The latter two are based on The Law of Large Numbers; As n converges to infinity the sample mean and therefore also the expectation of the sample mean approaches the population mean. Furthermore as n converges to infinity and the sample mean approaches the population mean, the variance of the sample mean converges to 0.

The Central Limit Theorem then says, for large n:

$\overline{ X }_{ n }\approx N(\mu, \frac{ \sigma^{ 2 } }{ n })$

$S_{ n }\approx N(n\mu,n\sigma^{ 2 })$

$Z\approx N(0,1)$

The standardisation of $\overline{ X }_{ n }$ and $S_{ n }$ is therefore approximately standard normal.

Applications of the Central Limit Theorem

Before we can have a look at some applications for the Central Limit Theorem, we have to introduce a few rules of thumb:

$P(|Z|<1)\approx 0.68\Rightarrow P(Z<1)\approx 0.84$

$P(|Z|<2)\approx 0.95\Rightarrow P(Z<2)\approx 0.977$

$P(|Z|<3)\approx 0.997\Rightarrow P(Z<3)\approx 0.999$

The above rules of thumb basically tell us the probability that the standardisation Z is in a specific range of $\sigma$.

Example: Suppose we toss a fair coin 100 times. What is the probability for more than 55 heads?

Answer: We answer this by using the Central Limit Theorem.

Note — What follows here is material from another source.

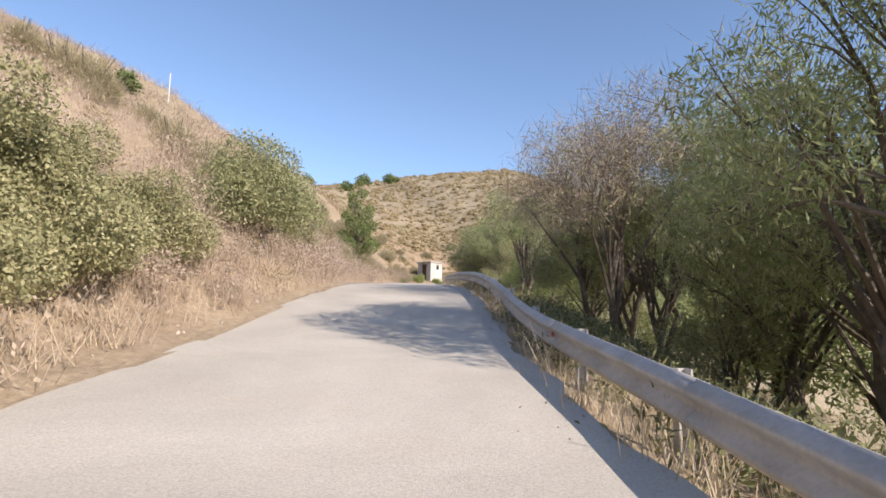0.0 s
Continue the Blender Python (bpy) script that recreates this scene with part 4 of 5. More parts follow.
for n in range(70):
    rr = random.Random(n + 900)
    s = rr.uniform(17, 70) if n < 46 else rr.uniform(50, 70)
    stand(broom, s, -(keyed(s, LEFT_EDGE) + 1.8 + rr.uniform(0, 1) * 9), rr.uniform(0, 360), rr.uniform(0.8, 1.7), 0.05, "", "broom shrubs on the bank")
for s, side, k in ((65.4, -4.5, 1.6), (68.3, -4.5, 1.2), (68.9, -4.35, 0.8), (63.4, -4.6, 1.1), (60.6, -4.3, 0.9), (58.2, -5.2, 0.9), (81.4, -7.7, 1.6), (82.6, -7.2, 1.7), (83.6, -7.4, 1.4), (80.3, -8.2, 1.1), (84.8, -6.4, 1.5), (78.6, -8.0, 0.7), (79.0, -7.4, 0.8),
                   (76.4, -7.0, 0.7), (77.4, -9.6, 0.8), (75.2, -7.4, 0.4), (73.4, -6.6, 0.45), (71.6, -6.2, 0.4), (70.2, -6.8, 0.5), (85.6, -5.4, 1.2), (86.4, -4.6, 1.0), (87.2, -4.6, 1.1), (88.7, -4.1, 0.9), (90.4, -4.0, 0.9), (93.4, -3.8, 0.9), (95.1, -3.8, 1.0), (97.2, -3.7, 0.9), (99.4, -3.7, 1.0), (88.0, -3.9, 1.2), (89.6, -3.8, 1.0), (91.2, -3.7, 1.3), (92.6, -3.6, 1.0), (94.2, -3.6, 1.1), (96.0, -3.5, 1.2), (98.5, -3.5, 1.0), (100.5, -3.6, 1.3), (102.0, -3.6, 1.2),
                   (104.5, -3.5, 1.3), (106.2, -3.4, 1.0), (111.8, -3.1, 0.7), (116.5, -3.0, 0.8), (120.5, -3.0, 0.8), (124.0, -3.0, 0.7), (136.0, -4.1, 1.0), (139.4, -4.2, 1.0), (141.6, -4.3, 1.1), (144.0, -4.3, 1.0), (146.2, -4.4, 1.1), (148.8, -4.4, 1.1),
                   (150.8, -4.4, 0.9), (153.5, -4.2, 0.8), (157.5, -4.3, 0.9), (160.0, -4.5, 1.0), (162.5, -4.0, 0.8), (180.2, -3.5, 0.5), (181.8, -3.6, 0.6), (183.6, -3.7, 0.6), (206.5, -4.6, 0.6), (208.5, -4.9, 0.55), (211.0, -4.7, 0.6), (214.0, -4.6, 0.9)):
    rr = random.Random(int(s * 10))
    if s > 80:
        k, side = k * rr.uniform(0.6, 1.1), side - rr.uniform(0, 0.5)
    stand(fennel, s, side, s * 53, k, 0.03, "", "green shrubs along the bank")
for n in range(46):
    rr = random.Random(n + 1500)
    s = rr.uniform(103, 134) if n < 22 else rr.uniform(134, 158)
    stand(fennel, s, -(keyed(s, LEFT_EDGE) + 0.35 + rr.uniform(0, 1) * 0.5), rr.uniform(0, 360), rr.uniform(0.4, 0.85), 0.03, "", "green shrubs along the bank")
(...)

Since the toss of a fair coin follows a Bernoulli Distribution, the mean $\mu = p$ and $\sigma = \sqrt{ p(1-p) }$. With a fair coin of probability 0.5 for heads the mean is 0.5 and the standard deviation 0.25. Following the rules mentioned above:

$E(S_{ n })=n\mu=100\cdot 0.5 = 50$

$Var(S_{ n })=n\sigma^{ 2 }=100\cdot 0.25 = 25 \Rightarrow \sigma = 5$

We can then calculate the probability for more than 55 heads as following:

$P(\frac{ S - 50 }{ 5 }>\frac{ 55 - 50 }{ 5 })\approx P(Z>1)\approx 0.16$

Example: Another application for the Central Limit Theorem is the margin of error. Suppose you’re polling n people on if they support A or B. The probability that a randomly chosen person supports A is $p_{ 0 }$. Since polling is also bernoulli distributed, $\mu = p_{0}$, $\sigma = \sqrt{ p_{ 0 }(1-p_{ 0 }) }$. $\overline{X}$ follows therefore $N(p_{ 0 }, \frac{ \sigma }{ \sqrt{ n } })$. 95% of the probability in a normal distribution is within 2$\sigma$ from the mean. We can derive this into a new rule of thumb. Since the maximum for $\sigma$ is 0.5: $\frac{ 2\sigma^{ 2 } }{ n }$ becomes $\frac{ 2\sigma }{ \sqrt{ n } }$ becomes $\frac{ 1 }{ sqrt{ n } }$ because $0.5\cdot2= 1$.  Therefore, the margin of error for a 95% confidence interval is approximately: $\overline{ X } \pm\frac{ 1 }{ \sqrt{ n } }$.

The Central Limit Theorem can come in handy in many cases it’s therefore good to understand at least the basic concept of the Central Limit Theorem.